エルケンブランドが城に残していた西谷の1000名ほどの徒歩の者達と併せれば、角笛城と峡谷を塞ぐ「奥の防壁」に配置するには十分な数だったが、1マイル以上あるヘルムの堤防を守るには少なすぎ、また兵士は幼すぎるか歳を取りすぎたものばかりであった。
そのためエオメルは王の兵と西谷の男たちの多くを城内に、自身の兵の大部分を奥の防壁とその背後に配置し、堤防にはわずかな後衛だけを残して敵軍に備える。
炬火をかかげて進軍してくるアイゼンガルド軍は、籠城側の何倍もの兵力があり、堤防に置かれていたローハンの後衛はすみやかに城へ撤退した。
アイゼンガルド軍は角笛城に肉薄し、奥の防壁を鉤縄と梯子で攻撃するとともに、城の大門へ通じる土手道への攻撃を執拗に繰り返し、破城鎚で城門を打ち壊そうとする。
これに対しローハン側は、矢を射かけ、石を投げつけ、鉤縄を切断し、梯子を倒すなどして応戦。
エオメル、アラゴルン、ギムリらは城門への攻撃に対して城の裏口から出撃し、攻め寄せてきたオークや褐色人の山男らを撃退すると、破壊された城門に代わって障害物を築いた。
そこでオーク達は、上の戦闘が熾烈を極めている隙をつき、渓流が流れる奥の防壁の暗渠から密かに防壁の内側に侵入して、奇襲を仕掛ける。
しかしこの侵入に気付いたギムリを筆頭とする者たちの熾烈な反撃に遭い、奇襲は不首尾に終わった。暗渠はその後、ギムリの指示の下で塞がれる。
だがアイゼンガルド軍は暗渠に「火」を投入して吹き飛ばし、奥の防壁に割れ目をあける。
これを合図に一斉攻撃を開始したアイゼンガルド軍の猛攻に押され、防壁は敵の手に落ち、そこを守っていたローハン軍は城内への退却を余儀なくされる。
また、峡谷内に敵が侵入したことでローハン軍の一部(ギムリ、エオメル、ギャムリングらを含む)が分断され、かれらは燦光洞へと退却した。
アイゼンガルド軍はその後も繰り返し鉤縄と梯子で角笛城への攻撃を続け、「火」を用いて城を揺るがし、ついに夜明けに城門のアーチを爆破する。

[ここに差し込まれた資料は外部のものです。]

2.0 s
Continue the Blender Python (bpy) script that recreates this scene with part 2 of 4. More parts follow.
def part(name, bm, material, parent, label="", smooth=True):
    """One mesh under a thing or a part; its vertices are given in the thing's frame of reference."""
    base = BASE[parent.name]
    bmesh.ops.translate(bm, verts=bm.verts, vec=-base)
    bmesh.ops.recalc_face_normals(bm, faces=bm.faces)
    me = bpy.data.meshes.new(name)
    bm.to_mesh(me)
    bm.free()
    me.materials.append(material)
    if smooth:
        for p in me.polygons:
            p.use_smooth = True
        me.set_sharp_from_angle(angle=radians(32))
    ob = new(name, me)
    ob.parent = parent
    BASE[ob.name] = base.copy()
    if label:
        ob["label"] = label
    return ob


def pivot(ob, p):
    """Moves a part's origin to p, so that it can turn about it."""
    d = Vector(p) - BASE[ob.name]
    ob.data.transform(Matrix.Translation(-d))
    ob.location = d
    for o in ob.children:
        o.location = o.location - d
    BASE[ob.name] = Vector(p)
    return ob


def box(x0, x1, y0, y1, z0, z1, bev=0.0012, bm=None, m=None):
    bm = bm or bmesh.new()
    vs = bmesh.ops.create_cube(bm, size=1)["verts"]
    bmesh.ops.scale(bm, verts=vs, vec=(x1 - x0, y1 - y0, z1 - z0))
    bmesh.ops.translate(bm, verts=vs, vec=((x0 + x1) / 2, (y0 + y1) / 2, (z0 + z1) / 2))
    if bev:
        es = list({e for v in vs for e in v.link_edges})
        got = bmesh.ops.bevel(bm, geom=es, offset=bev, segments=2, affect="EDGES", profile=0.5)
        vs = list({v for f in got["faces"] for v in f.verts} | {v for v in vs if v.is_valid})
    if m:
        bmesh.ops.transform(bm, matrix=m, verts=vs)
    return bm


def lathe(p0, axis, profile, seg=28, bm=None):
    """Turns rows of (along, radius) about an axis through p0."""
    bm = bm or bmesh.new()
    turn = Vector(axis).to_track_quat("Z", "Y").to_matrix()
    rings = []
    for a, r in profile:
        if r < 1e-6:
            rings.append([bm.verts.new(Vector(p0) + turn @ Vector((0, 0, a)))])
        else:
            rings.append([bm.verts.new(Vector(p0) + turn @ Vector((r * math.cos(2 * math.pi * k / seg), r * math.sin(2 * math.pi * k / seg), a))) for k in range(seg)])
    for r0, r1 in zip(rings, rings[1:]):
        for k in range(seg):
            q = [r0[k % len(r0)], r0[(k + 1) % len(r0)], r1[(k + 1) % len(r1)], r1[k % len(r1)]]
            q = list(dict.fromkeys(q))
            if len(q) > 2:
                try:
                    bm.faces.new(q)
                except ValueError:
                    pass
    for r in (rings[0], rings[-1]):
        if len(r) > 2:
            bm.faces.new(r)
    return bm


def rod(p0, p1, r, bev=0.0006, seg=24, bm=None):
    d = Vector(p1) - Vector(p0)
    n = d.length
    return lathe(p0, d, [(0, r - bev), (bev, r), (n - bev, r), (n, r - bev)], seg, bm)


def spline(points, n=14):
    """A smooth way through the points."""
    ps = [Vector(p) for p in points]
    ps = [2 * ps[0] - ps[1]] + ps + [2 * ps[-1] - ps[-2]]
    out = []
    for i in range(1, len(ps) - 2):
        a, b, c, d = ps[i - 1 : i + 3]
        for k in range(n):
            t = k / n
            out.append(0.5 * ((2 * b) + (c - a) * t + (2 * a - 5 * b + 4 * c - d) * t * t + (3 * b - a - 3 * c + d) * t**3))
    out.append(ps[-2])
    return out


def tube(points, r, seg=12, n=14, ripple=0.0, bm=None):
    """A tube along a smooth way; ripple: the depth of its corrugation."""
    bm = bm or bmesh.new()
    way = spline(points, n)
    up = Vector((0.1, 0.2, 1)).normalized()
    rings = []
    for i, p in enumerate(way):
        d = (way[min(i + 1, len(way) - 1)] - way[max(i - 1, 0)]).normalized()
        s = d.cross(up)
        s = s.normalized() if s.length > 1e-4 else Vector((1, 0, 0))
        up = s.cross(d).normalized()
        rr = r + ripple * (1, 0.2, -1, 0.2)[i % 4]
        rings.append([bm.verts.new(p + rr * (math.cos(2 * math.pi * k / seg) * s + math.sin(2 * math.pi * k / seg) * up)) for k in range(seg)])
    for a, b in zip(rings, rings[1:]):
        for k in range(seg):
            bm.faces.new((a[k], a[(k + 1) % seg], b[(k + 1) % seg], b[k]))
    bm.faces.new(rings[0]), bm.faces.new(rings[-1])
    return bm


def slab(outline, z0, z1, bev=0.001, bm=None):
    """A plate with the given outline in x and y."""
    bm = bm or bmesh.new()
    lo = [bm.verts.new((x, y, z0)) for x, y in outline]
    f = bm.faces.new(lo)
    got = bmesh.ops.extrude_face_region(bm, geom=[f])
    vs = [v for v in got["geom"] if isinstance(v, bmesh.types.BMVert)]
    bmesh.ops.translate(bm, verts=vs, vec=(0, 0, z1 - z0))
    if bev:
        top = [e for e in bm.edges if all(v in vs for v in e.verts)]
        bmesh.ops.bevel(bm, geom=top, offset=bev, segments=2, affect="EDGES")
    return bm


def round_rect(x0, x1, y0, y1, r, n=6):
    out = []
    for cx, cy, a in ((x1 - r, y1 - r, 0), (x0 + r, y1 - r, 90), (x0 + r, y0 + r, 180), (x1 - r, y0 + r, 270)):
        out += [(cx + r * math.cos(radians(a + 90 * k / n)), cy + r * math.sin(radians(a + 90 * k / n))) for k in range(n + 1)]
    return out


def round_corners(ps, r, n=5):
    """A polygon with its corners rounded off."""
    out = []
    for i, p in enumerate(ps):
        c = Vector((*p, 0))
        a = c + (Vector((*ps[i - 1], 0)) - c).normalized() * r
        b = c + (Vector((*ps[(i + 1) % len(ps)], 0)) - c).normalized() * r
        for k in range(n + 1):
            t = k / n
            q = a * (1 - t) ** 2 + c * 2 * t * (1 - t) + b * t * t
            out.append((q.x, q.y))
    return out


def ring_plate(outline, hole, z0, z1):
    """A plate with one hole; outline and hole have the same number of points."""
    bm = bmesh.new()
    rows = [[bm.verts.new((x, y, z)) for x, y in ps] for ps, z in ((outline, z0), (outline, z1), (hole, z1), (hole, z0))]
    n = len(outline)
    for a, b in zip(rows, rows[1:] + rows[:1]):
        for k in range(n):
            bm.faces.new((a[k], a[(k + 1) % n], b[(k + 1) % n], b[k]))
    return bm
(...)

しかしオーク達が城内へ攻め入ろうとした瞬間、ヘルムの大角笛の音が峡谷に響き渡り、雪の鬣に打ち跨ったセオデンを先頭に、アラゴルンやローハンの諸侯が城門から突撃する。
それに応えて峡谷の燦光洞からも鬨の声が上がり、ローハン軍は一斉に反撃を開始。
夜明けの光と突然の強力な反撃に圧倒されたアイゼンガルド軍は押し戻され、セオデンらはヘルムの堤防まで至ると、奥谷がすっかりフオルンの森で覆われているのを目にする。
さらに奥谷の西の尾根に飛蔭にまたがったガンダルフと、彼によって呼び集められたエルケンブランドら西谷の徒歩の軍勢が姿を見せる。
籠城軍と、援軍と、フオルンの森に挟み撃ちにされたアイゼンガルド軍は総崩れとなり、褐色人らは降伏し、オークらはフオルンの森に逃げ込んで一人残らず殲滅された。
合戦に並行してアイゼンガルドへはファンゴルンの森から出撃してきたエントとフオルンが攻撃していた。
いかに堅固なアイゼンガルドの環といえどもエントの力の前には無力であり、城壁は粉砕され、要塞施設は徹底的に破壊された。
オルサンクの塔だけは非常に堅牢であったため破壊されなかったが、エントはアイゼン川の水を引き込んで円形広場を水没させることで、要塞を無力化し、サルマンを塔に閉じ込める。
かくしてアイゼンガルドは陥落した。